▶ _GOAL OF THE EXERCISE_
Say how many lines include the word "target". Reply with nothing but the number.

═══

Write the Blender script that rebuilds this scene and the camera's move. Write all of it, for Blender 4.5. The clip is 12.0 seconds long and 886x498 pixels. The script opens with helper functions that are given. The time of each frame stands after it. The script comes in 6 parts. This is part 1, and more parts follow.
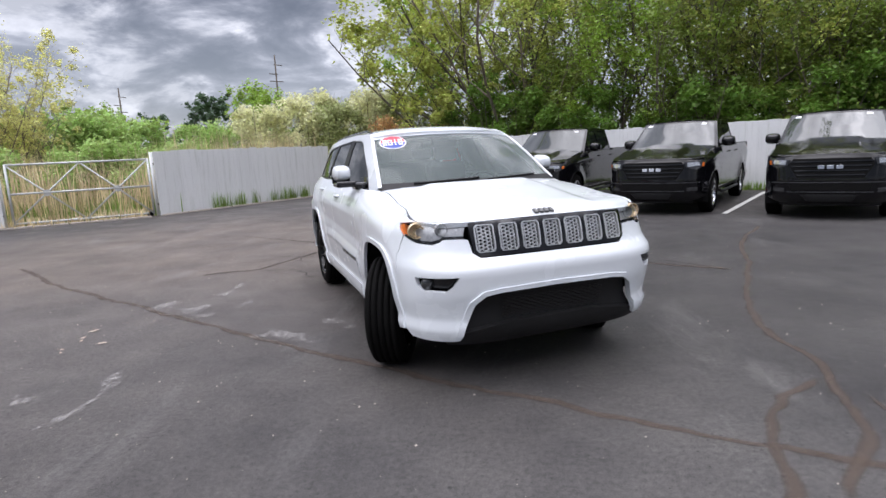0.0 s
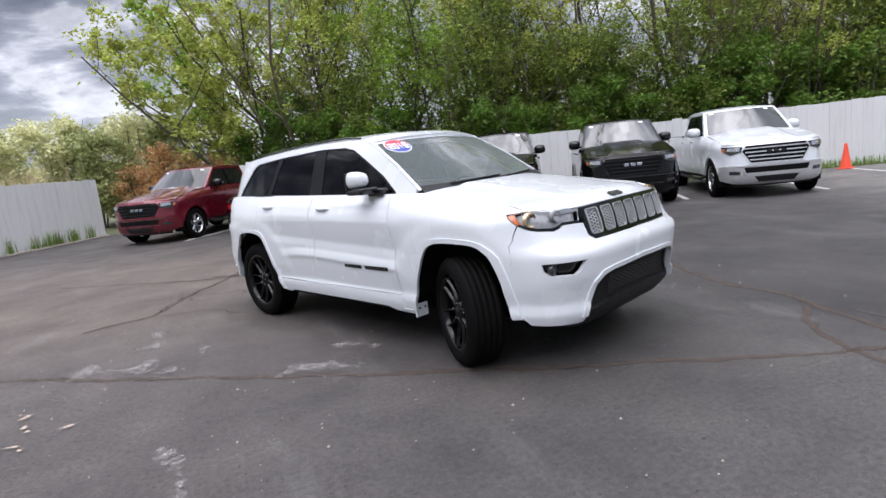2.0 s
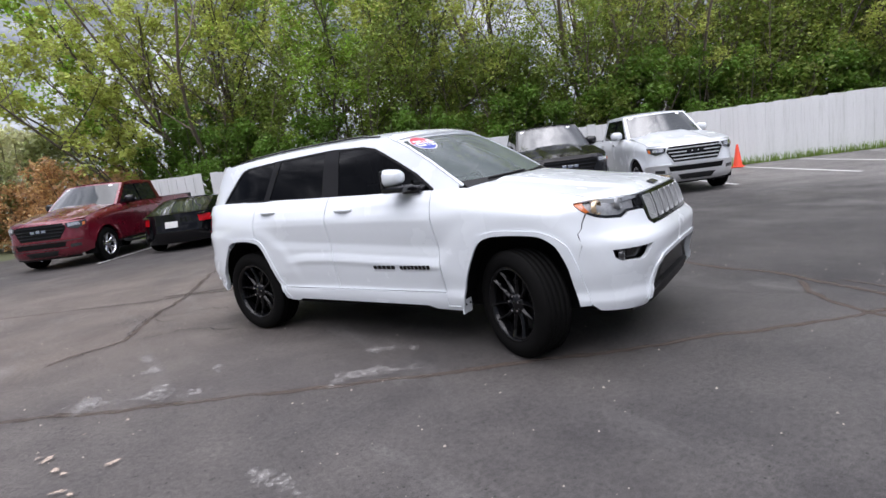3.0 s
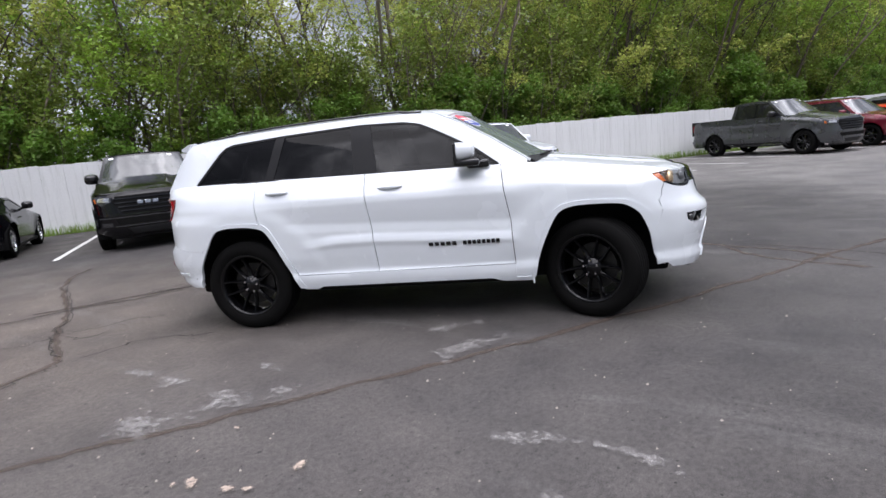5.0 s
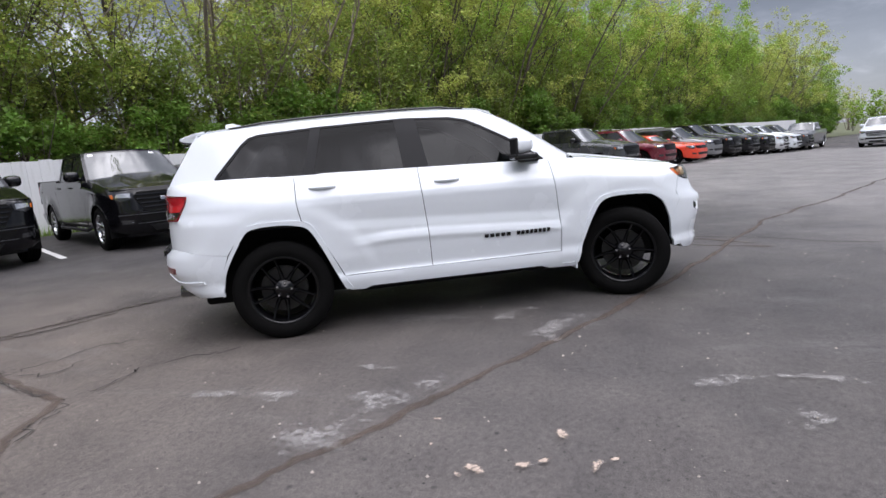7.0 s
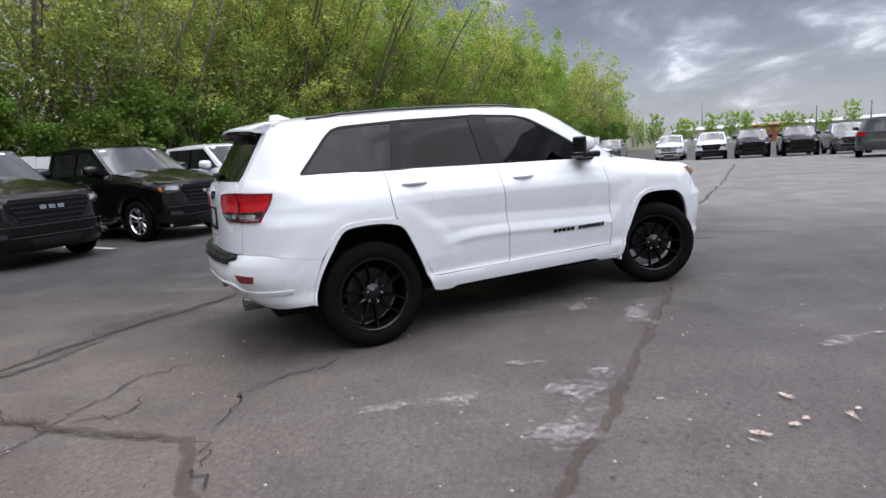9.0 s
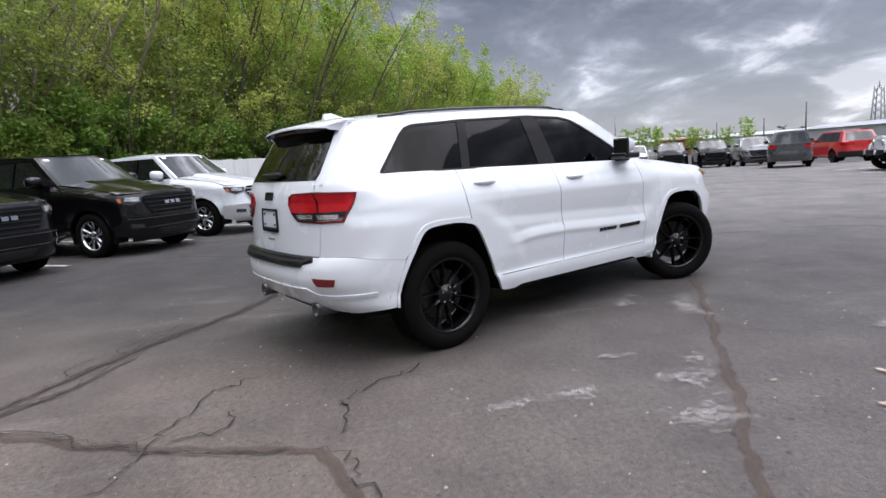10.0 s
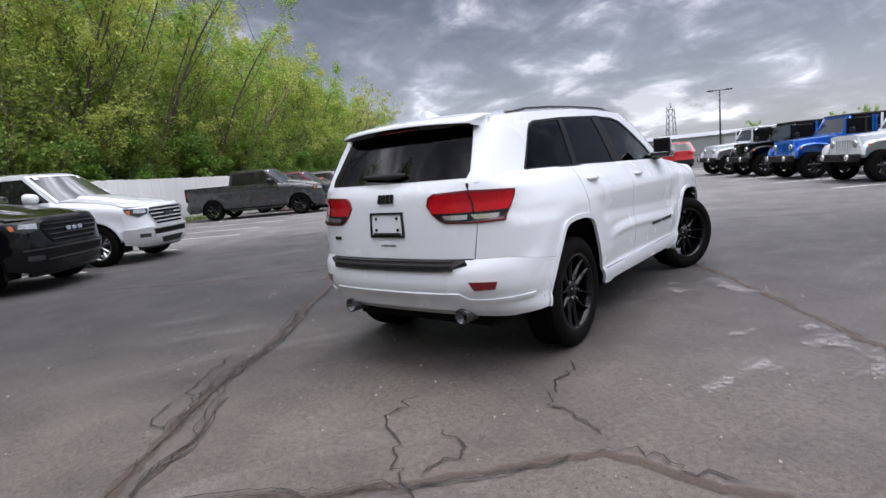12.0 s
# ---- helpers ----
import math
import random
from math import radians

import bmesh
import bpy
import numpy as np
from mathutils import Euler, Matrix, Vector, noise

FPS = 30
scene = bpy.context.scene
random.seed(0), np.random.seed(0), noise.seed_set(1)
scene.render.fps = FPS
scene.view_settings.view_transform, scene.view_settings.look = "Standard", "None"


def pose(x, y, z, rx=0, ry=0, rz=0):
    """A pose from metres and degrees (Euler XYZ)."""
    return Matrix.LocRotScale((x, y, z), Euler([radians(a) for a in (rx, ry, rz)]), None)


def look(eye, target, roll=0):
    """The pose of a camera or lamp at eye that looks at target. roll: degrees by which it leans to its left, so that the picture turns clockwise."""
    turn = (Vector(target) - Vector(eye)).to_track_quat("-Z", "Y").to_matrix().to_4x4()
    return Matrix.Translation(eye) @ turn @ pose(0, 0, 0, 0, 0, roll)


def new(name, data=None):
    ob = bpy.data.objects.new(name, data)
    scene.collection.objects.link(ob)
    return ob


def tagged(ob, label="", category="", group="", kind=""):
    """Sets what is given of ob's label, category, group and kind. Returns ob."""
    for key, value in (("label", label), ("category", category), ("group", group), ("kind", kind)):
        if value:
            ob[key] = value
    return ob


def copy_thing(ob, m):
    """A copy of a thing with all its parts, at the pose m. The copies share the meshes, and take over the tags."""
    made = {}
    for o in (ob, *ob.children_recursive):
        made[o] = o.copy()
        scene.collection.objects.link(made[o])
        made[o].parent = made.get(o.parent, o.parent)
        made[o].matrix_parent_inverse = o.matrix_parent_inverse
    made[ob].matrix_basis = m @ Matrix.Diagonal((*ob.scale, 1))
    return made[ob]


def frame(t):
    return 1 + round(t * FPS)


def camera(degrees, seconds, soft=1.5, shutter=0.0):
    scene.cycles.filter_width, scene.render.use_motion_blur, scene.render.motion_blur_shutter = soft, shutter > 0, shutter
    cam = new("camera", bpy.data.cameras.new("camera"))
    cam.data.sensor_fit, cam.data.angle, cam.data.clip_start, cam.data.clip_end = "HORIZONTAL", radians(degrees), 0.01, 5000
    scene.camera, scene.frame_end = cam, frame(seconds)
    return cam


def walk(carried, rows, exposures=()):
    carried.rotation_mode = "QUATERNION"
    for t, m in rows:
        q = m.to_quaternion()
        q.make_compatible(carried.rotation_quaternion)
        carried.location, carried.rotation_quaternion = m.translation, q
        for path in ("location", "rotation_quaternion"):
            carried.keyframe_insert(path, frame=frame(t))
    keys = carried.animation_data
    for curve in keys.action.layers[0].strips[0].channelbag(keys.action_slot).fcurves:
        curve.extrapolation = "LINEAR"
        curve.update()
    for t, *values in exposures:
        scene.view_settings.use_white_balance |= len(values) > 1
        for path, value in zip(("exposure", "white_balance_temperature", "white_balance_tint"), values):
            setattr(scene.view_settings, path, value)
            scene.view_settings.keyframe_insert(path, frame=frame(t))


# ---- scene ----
cam = camera(76.2, 12.0)
PATH = [
    (0, (0.604, 0.675, 1.506), (0.39, 2.634, 1.166), -2.8),
    (0.5, (0.056, 0.656, 1.479), (0.064, 2.631, 1.163), -2.5),
    (1, (-0.514, 0.665, 1.483), (-0.261, 2.625, 1.173), -4.1),
    (1.5, (-1.036, 0.775, 1.469), (-0.564, 2.695, 1.164), -5.8),
    (2, (-1.584, 0.961, 1.468), (-0.959, 2.834, 1.151), -5.9),
    (2.5, (-2.095, 1.155, 1.464), (-1.302, 2.966, 1.164), -6.6),
    (3, (-2.582, 1.445, 1.467), (-1.627, 3.173, 1.15), -7.2),
    (3.5, (-3.094, 1.73, 1.476), (-1.971, 3.355, 1.16), -6.8),
    (3.7, (-3.27, 1.889, 1.468), (-2.085, 3.467, 1.143), -6.3),
    (5.3, (-4.58, 3.215, 1.403), (-2.95, 4.322, 1.062), -5.3),
    (5.5, (-4.716, 3.401, 1.403), (-3.049, 4.456, 1.074), -5.0),
    (6, (-4.943, 3.877, 1.366), (-3.189, 4.779, 1.033), -4.2),
    (6.5, (-5.166, 4.362, 1.362), (-3.329, 5.076, 1.018), -3.6),
    (7, (-5.38, 4.845, 1.35), (-3.48, 5.372, 1.015), -4.4),
    (7.2, (-5.438, 5.048, 1.351), (-3.519, 5.504, 1.021), -4.7),
    (8.8, (-5.558, 6.651, 1.364), (-3.59, 6.609, 1.008), -3.6),
    (9, (-5.55, 6.866, 1.367), (-3.581, 6.786, 1.03), -3.7),
    (9.5, (-5.46, 7.396, 1.346), (-3.494, 7.206, 1.031), -3.3),
    (10, (-5.397, 7.932, 1.323), (-3.451, 7.582, 1.018), -3.8),
    (10.5, (-5.272, 8.412, 1.318), (-3.364, 7.897, 1.015), -4.2),
    (11, (-5.089, 8.867, 1.321), (-3.216, 8.241, 1.003), -4.2),
    (11.5, (-4.92, 9.337, 1.32), (-3.088, 8.589, 1.039), -4.9),
    (12, (-4.659, 9.743, 1.331), (-2.88, 8.874, 1.047), -5.2),
]
walk(cam, [(t, look(eye, target, roll)) for t, eye, target, roll in PATH], exposures=[(0.0, 1.15, 6180, 16.8)])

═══

▶ _ANSWER TO THE PROBLEM_
4